Tiny worms help open up deep space travel
Millions of microscopic worms are helping scientists overcome the threats posed by space travel to astronauts' health, and could also help prevent muscle degradation in the elderly.
The Caenorhabditis elegans worms were flown into space onboard the Space Shuttle Atlantis, spending 11 days in orbit onboard the International Space Station.
Nottingham University physiologists were studying the effectiveness of RNA interference (RNAi), a technique for regulating gene expression in diseased tissue. And they found that it appears to work normally in space, meaning it could be used to reduce or control the dramatic muscle loss experienced by astronauts during spaceflight.
"It was really a quite straightforward experiment.
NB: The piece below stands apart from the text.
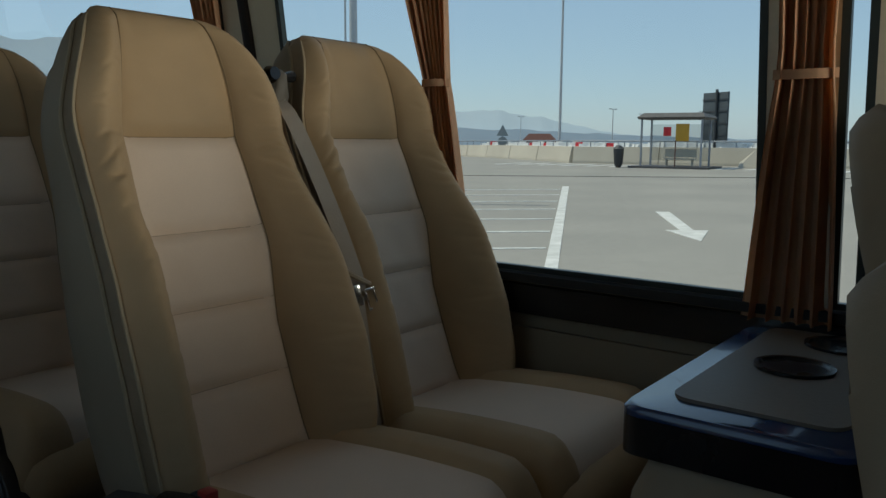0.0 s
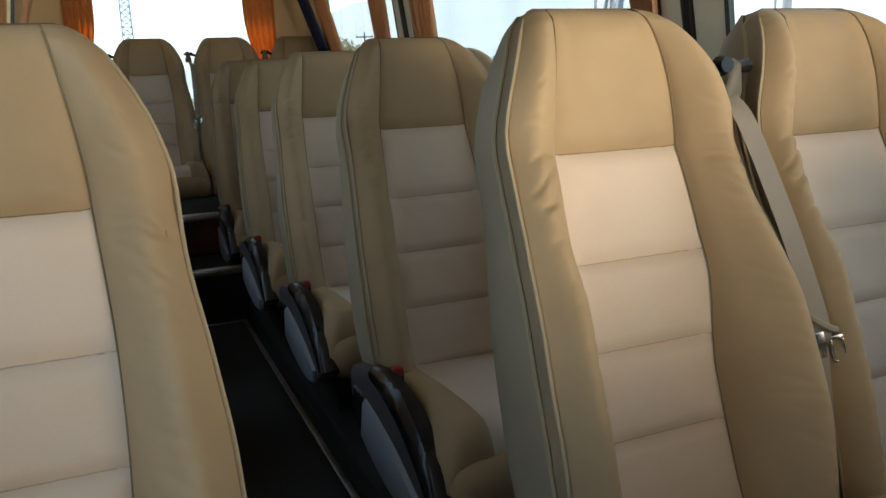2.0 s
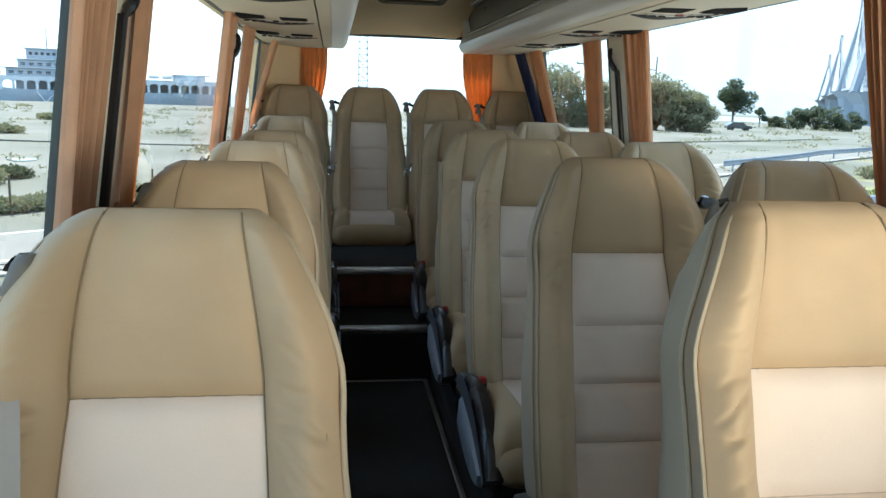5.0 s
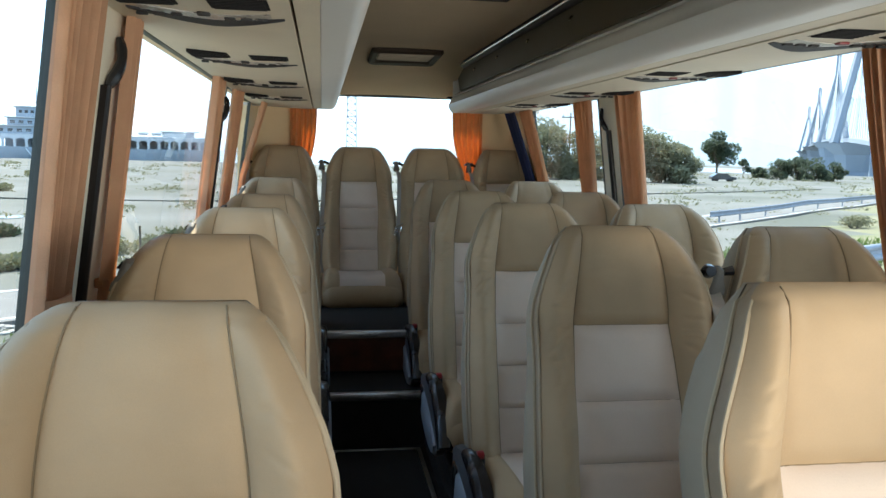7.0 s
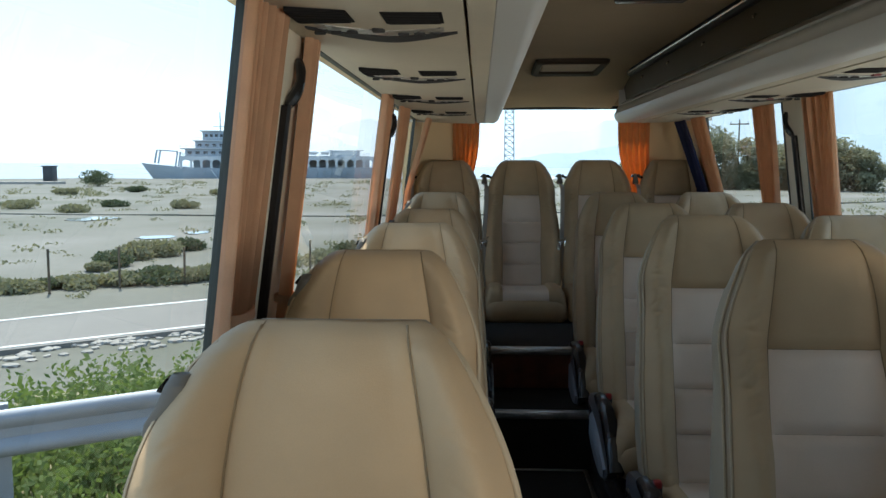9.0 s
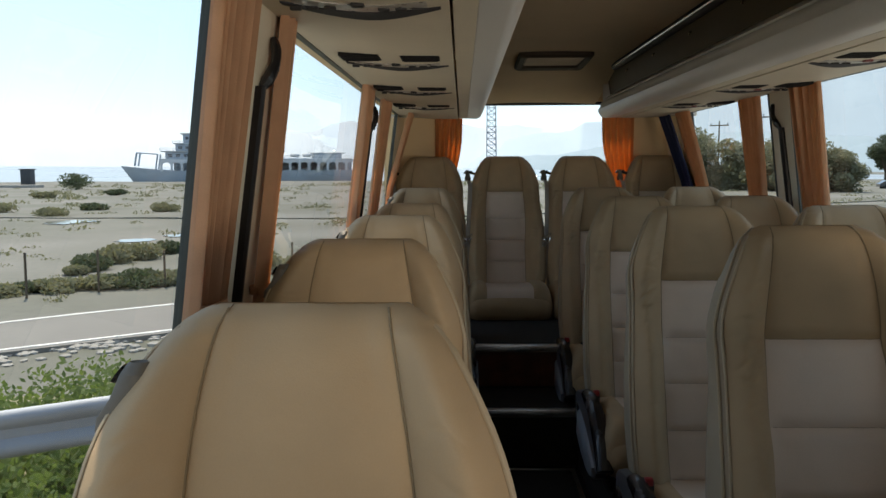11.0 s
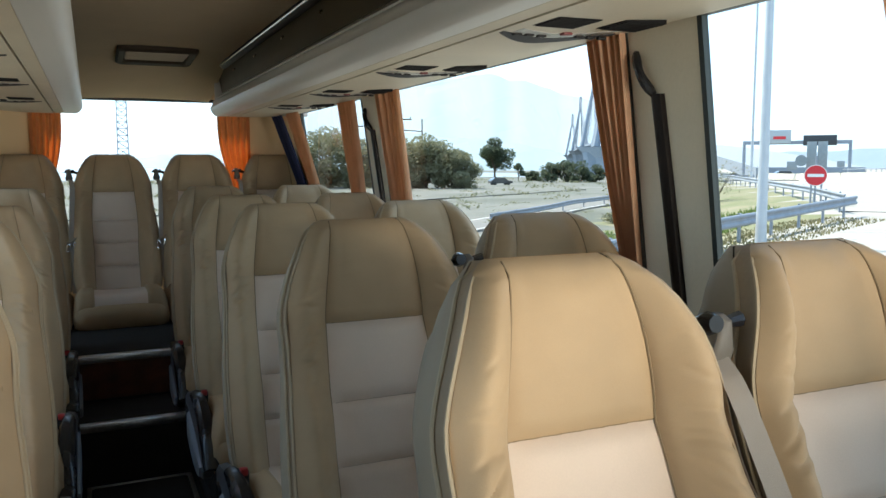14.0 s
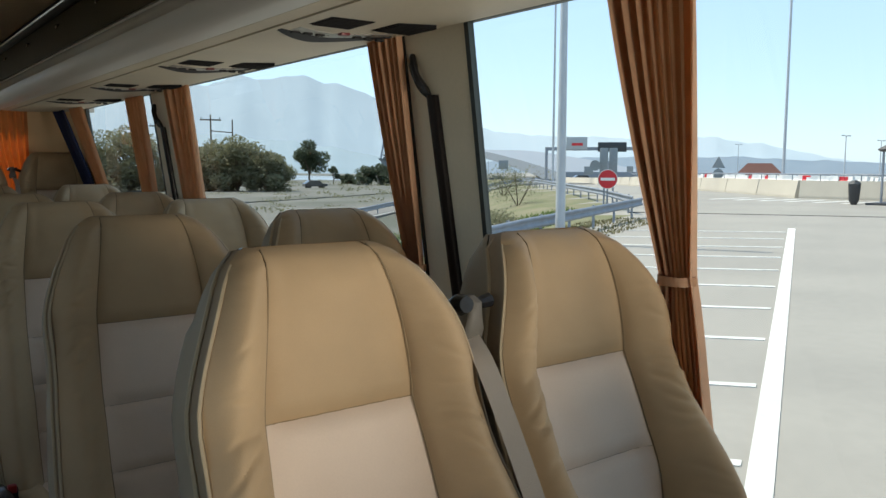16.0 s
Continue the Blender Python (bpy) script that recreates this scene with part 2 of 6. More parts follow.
def curve_pts(pts, n):
    """Catmull-Rom through pts, n steps a span."""
    P = [Vector(p) for p in pts]
    P = [2 * P[0] - P[1]] + P + [2 * P[-1] - P[-2]]
    out = []
    for i in range(1, len(P) - 2):
        for k in range(n):
            t = k / n
            a, b, c, d = P[i - 1], P[i], P[i + 1], P[i + 2]
            out.append(0.5 * ((2 * b) + (c - a) * t + (2 * a - 5 * b + 4 * c - d) * t * t + (3 * b - a - 3 * c + d) * t ** 3))
    out.append(P[-2])
    return out


# ---- coach: main dimensions ----
MID = 0.48  # middle of the coach across
FLOOR, STEP1, STEP2 = 0.12, 0.36, 0.55
FRONT, REAR = -1.7, 5.75
GROUND = -0.9


def wall_x(z, side, out=0.0):
    """Inner face of a side wall, which leans inwards above the sill."""
    half = 0.94 if z < 0.73 else 0.94 - 0.12 * (z - 0.73) / 0.92
    return MID + side * (half + out)


def wall_piece(bm, side, y0, y1, z0, z1, inner=0.0, outer=0.05, lean=0.0):
    """A block of side wall; inner and outer are how far its faces stand out of the wall line; lean shifts its top along y."""
    rings = []
    for z, s in ((z0, 0.0), (z1, lean)):
        xi, xo = wall_x(z, side, inner), wall_x(z, side, outer)
        rings.append([(xi, y0 + s, z), (xo, y0 + s, z), (xo, y1 + s, z), (xi, y1 + s, z)])
    loft(bm, rings)

# ---- coach: floor, walls, roof ----
SILL, HEAD = 0.73, 1.66

bm = bmesh.new()
box(bm, MID - 0.93, MID + 0.93, FRONT, 3.75, FLOOR - 0.08, FLOOR)
tagged(part("floor", bm, MAT, smooth=False), "charcoal carpeted coach aisle floor", "floor", kind="structure")
for nm, y0, y1, z in (("step_1", 3.75, 4.1, STEP1), ("step_2", 4.1, REAR - 0.05, STEP2)):
    st = tagged(thing(nm, "carpeted aisle step with a pale metal nosing", "step", kind="structure"), kind="structure")
    bm = bmesh.new()
    box(bm, MID - 0.92, MID + 0.92, y0, y1, FLOOR - 0.08, z - 0.012)
    part("tread", bm, MAT, st, smooth=False)
    bm = bmesh.new()
    box(bm, 0.08, 0.50, y0 - 0.012, y0, FLOOR if z == STEP1 else STEP1, z - 0.03)
    part("riser", bm, WOOD if z == STEP2 else MAT, st, "red-brown wooden riser" if z == STEP2 else "", smooth=False)
    bm = bmesh.new()
    box(bm, 0.06, 0.50, y0 - 0.022, y0 + 0.018, z - 0.03, z, 0.004)
    part("nosing", bm, ALU, st, "worn aluminium nosing")
# aluminium edging of the aisle mat
bm = bmesh.new()
box(bm, 0.465, 0.483, -0.6, 3.70, FLOOR, FLOOR + 0.008, 0.002)
box(bm, 0.10, 0.483, 3.685, 3.70, FLOOR, FLOOR + 0.008, 0.002)
box(bm, 0.10, 0.118, -0.6, 3.685, FLOOR, FLOOR + 0.008, 0.002)
tagged(part("trim", bm, ALU), "thin metal edging strip round the aisle mat", "edging", kind="structure")
bm = bmesh.new()
box(bm, 0.125, 0.46, -0.6, 3.68, FLOOR, FLOOR + 0.006)
tagged(part("aisle_mat", bm, MAT, smooth=False), "dark charcoal carpet runner along the aisle", "carpet")
# seat plinths
for side, x0, x1 in ((-1, MID - 0.92, 0.085), (1, 0.505, MID + 0.92)):
    bm = bmesh.new()
    box(bm, x0, x1, 0.62, 4.1, FLOOR - 0.02, FLOOR + 0.07, 0.01)
    tagged(part("floor_plinth", bm, MAT, smooth=False), "dark carpeted plinth under the seats", "floor", kind="structure")



def pane_sheet(bm, corners, inside):
    """One sheet of glass whose face looks to the inside of the coach."""
    f = bm.faces.new([bm.verts.new(c) for c in corners])
    f.normal_update()
    if f.normal.dot(Vector(inside) - f.calc_center_median()) < 0:
        f.normal_flip()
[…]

Once the worms were in space the scientists onboard the International Space Station treated them with RNAi and then returned them to us for post flight analysis," says Dr Nathaniel Szewczyk from the university's Division of Clinical Physiology.
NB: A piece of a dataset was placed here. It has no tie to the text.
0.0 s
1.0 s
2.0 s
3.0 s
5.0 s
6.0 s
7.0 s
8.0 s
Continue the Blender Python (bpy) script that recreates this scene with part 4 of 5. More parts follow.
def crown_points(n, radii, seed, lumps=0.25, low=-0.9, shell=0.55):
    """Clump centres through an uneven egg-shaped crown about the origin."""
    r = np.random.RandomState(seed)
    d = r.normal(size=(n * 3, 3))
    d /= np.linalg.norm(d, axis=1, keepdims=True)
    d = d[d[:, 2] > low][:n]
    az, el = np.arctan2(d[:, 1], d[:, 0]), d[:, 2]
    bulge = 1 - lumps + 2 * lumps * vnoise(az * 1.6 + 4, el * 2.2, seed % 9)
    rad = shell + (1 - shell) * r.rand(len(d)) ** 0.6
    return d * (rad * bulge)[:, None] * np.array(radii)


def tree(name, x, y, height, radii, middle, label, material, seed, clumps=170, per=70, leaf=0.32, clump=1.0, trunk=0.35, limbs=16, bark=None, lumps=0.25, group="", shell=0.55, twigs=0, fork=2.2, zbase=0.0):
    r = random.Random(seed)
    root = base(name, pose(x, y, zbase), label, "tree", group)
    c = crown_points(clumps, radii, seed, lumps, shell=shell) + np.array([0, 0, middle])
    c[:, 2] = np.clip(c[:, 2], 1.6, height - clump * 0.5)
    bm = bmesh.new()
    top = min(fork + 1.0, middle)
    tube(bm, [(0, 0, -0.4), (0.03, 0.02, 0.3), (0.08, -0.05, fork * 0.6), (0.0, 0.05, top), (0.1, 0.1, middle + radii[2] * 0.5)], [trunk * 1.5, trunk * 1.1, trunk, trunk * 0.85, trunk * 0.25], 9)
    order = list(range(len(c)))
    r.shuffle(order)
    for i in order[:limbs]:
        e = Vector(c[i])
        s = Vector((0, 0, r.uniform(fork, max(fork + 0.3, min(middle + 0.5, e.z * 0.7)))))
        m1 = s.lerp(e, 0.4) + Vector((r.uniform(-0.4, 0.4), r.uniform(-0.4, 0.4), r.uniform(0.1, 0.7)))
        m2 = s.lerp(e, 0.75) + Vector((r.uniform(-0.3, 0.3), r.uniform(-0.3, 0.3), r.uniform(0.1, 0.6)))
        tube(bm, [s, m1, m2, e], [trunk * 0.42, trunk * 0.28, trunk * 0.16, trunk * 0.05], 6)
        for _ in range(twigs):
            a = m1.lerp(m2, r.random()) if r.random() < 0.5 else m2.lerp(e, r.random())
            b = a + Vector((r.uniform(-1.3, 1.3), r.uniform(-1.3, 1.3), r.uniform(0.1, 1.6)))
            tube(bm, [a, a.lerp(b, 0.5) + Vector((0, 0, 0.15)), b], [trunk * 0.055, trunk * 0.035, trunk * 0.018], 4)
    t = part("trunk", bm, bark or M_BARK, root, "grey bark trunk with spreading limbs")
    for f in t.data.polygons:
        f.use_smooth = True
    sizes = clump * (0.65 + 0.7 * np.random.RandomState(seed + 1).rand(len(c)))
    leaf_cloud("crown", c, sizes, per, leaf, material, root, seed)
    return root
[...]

"These results are very exciting, as they provide a valuable experimental tool for spaceflight research and clearly demonstrate that RNAi can be used effectively to block proteins which are needed for muscle to shrink."
RNAi is already the subject of more than a dozen clinical trials, targeting illnesses ranging from cancer to asthma. The researchers say this latest discovery will also help people who suffer from muscle wasting caused by illness and old age.
The findings, says colleague Timothy Etheridge, were "a very welcome surprise."